The metabolism of isoflurane by the enzymatic system has been studied in rat and miniature swine.
Metabolic studies have shown that isoflurane is only minimally metabolized when compared with other common anesthetic agents. The amount of isoflurane extracted or metabolized by the liver of three miniature swine exposed to this product over periods of from 20 hours to one week was found to be less than 2% confirming the very low biotransformation of this agent. Other studies, in rats with repeated exposure to sub-anesthetic levels of the agent, suggest that isoflurane is less toxic than other halogenated agents (methoxyflurane).
The LD50 in mice by intraperitoneal injection of isoflurane in olive oil was found to be 6.74 g/kg at 24 hours.

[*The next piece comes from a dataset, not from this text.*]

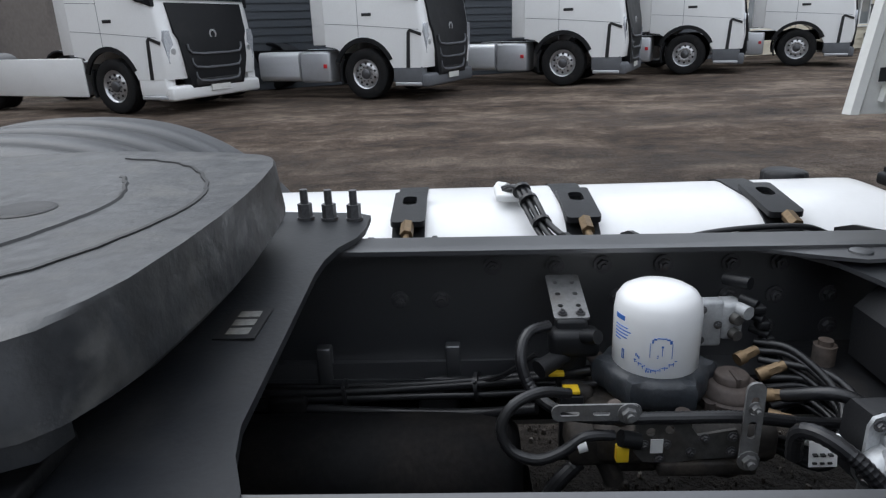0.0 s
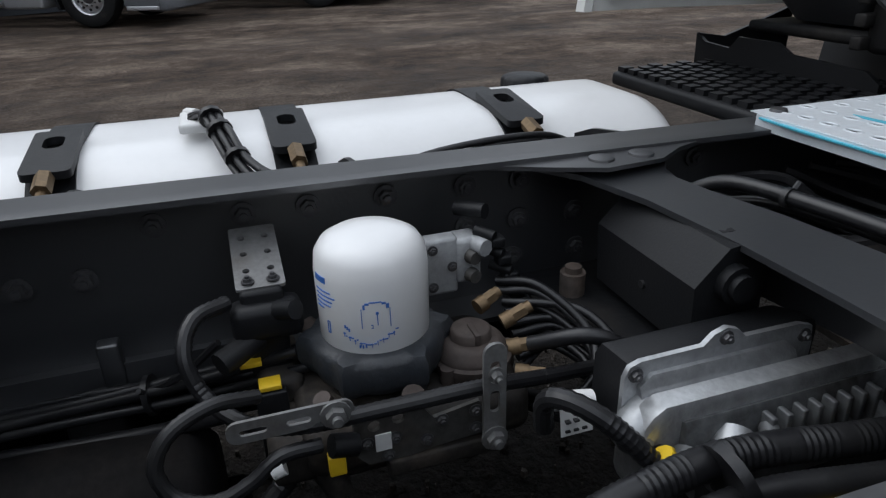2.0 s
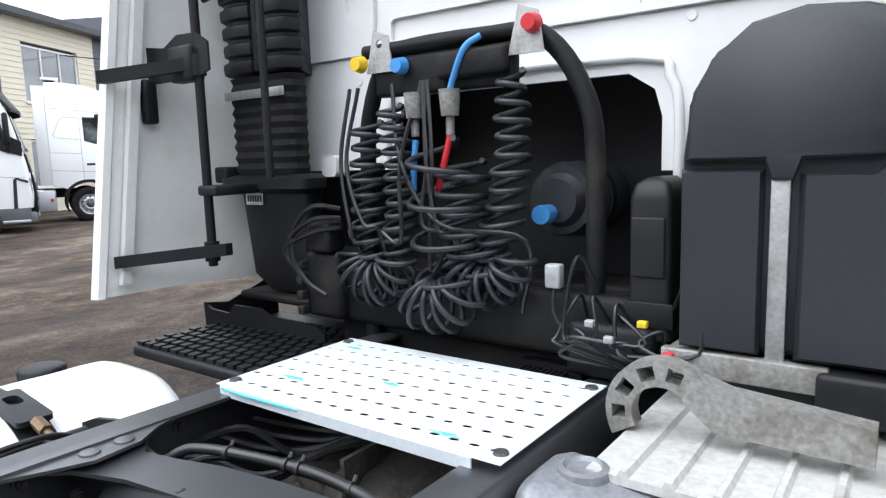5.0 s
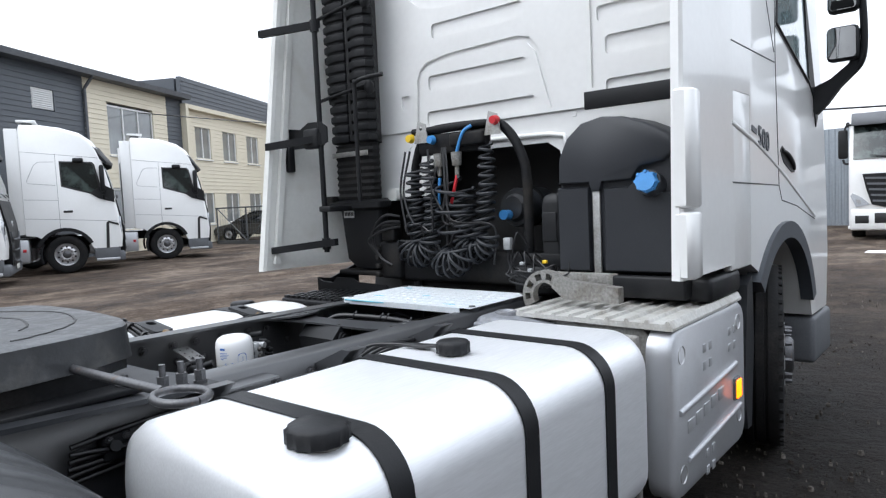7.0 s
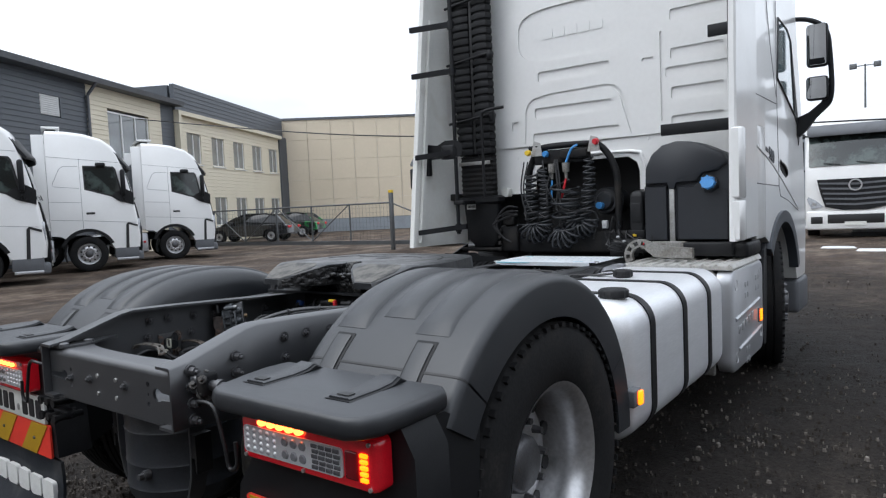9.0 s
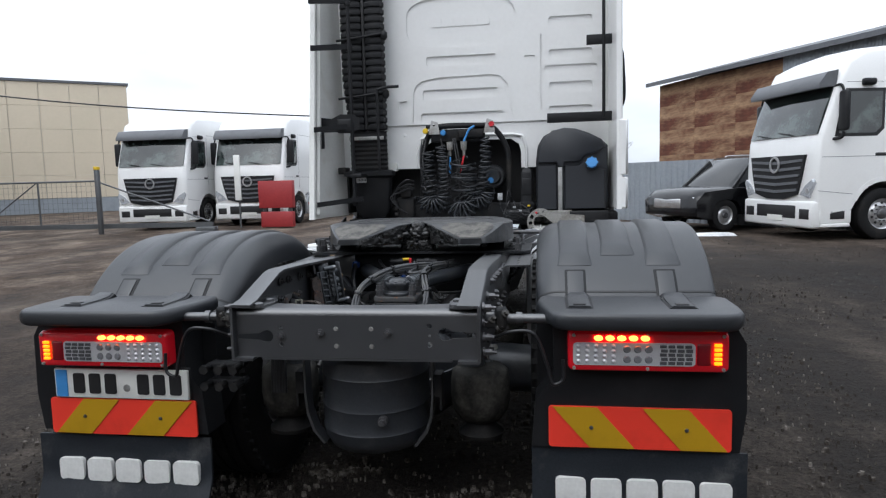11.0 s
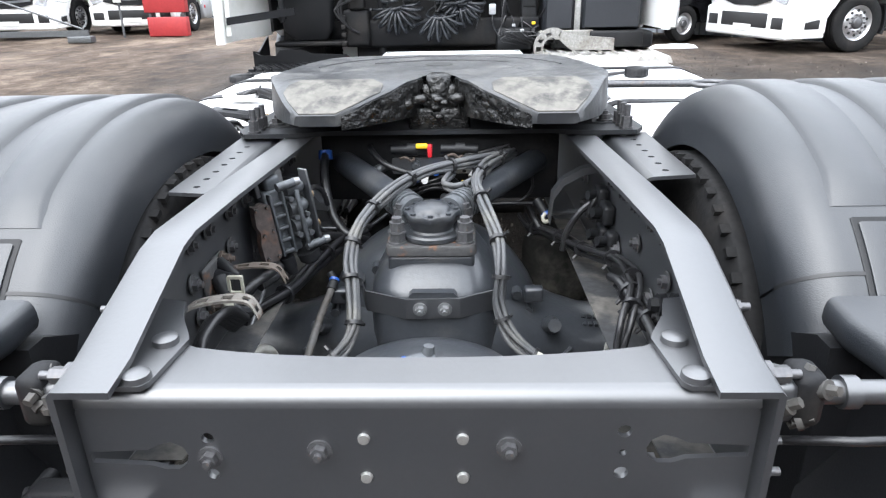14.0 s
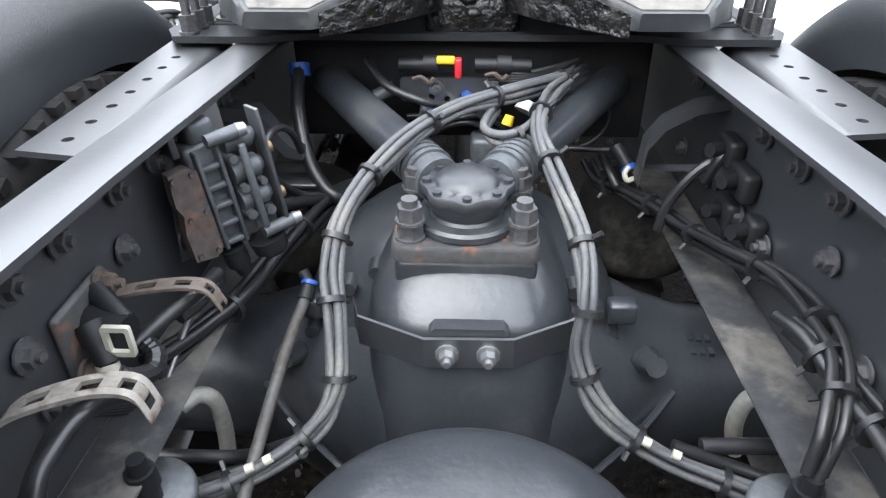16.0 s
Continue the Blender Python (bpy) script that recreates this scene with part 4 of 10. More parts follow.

The animals showed disorientation and hypnosis. Convulsions occurred at higher doses.
Long-term effects on various organ systems were studied in dogs, monkeys, rats, mice, rabbits and guinea pigs.
A group of 48 mice were anesthetized with 0.015 to 0.15% isoflurane for a total of 35-day. Slower weight gains, and some small liver lesions were the only effects. In a similar study, 31 mice receiving 0.15 to 0.30% isoflurane for 21 days showed no auto- or cross-tolerance build-up to isoflurane anesthesia.
The animals were placed in large plastic bags containing 0.015, 0.05 and 0.15% isoflurane for a 35-day total exposure. Slower weight gains and small liver lesions were the only effects; no other histopathological effects were noted.
In four separate studies, Beagle dogs were exposed to isoflurane 1.0 to 3.0% concentration for 2 to 3 hours per days for 4 days. With the exception of one study where kidney and liver exhibited slight fatty deposits, all other studies showed normal blood, urine, kidney and liver results.
Two groups of 5 Rhesus monkeys each were anaesthetized with 1.0 to 2.5% isoflurane for 4 hours per day for 4 days. Blood results were within normal limits; in some cases, kidney, liver and lung exhibited minute traces of fatty deposits. The minimal changes found in liver and kidney tissues did not indicate that isoflurane was nephrotoxic or hepatotoxic.
Five New Zealand white rabbits were anaesthetized with 0.75% isoflurane for 3 hours for 5 con-secutive days. Histopathological studies revealed fatty infiltration of the kidneys but no liver or lung tissue abnormalities.
Hepatic/Renal toxicity studies were performed on dogs receiving a maximum of 2.25% isoflurane for 4 to 6 hours. Blood and liver results were normal but fatty deposits were seen in kidney histological sections.
Mutagenicity and Carcinogenicity
Mutagenicity studies using rat and hamster tissue were performed by the Ames test and the sister-chromatid exchange test. Results indicate that isoflurane is not mutagenic.
In carcinogenicity studies with 432 Swiss ICR mice and 330 CDBR rats, no tumourigenicity was evident with long-term exposure.
Reproduction and Teratology
A study designed to evaluate the effects of isoflurane upon reproduction performance in rats was conducted. Test animals were subjected to inhalation of test material vapor at a concentration of 0.15 or 0.60% for 2 hours daily on each of 14 days prior to mating. Control animals were subjected to chamber air.
Isoflurane exhibited no deleterious effects upon pre-implantation development or implantation itself. Fertility indices, litter sizes and early resorptions - all measures of possible early problems - were comparable to control values.
Teratogenicity studies on 60 rats and 30 mice (gestation day 6 to 15) with isoflurane exposure of 2 hours per day for 10 days showed no major abnormalities. Fetuses were normal. No visceral or skeletal defects due to exposure were detected. At higher doses, depression of growth rate was noted (0.4% isoflurane in rats) and resorption rates increased (0.3% isoflurane in mice).
Peri-post-natal studies on 20 rats (gestation day 15 to 20) were conducted using 0.1 to 0.4% isoflurane for 2 hours per day for 6 days. No female rats showed any ill-effects.
No treatment related effects were observed on litter numbers, pup weights, appearance, growth rates or survival to weaning.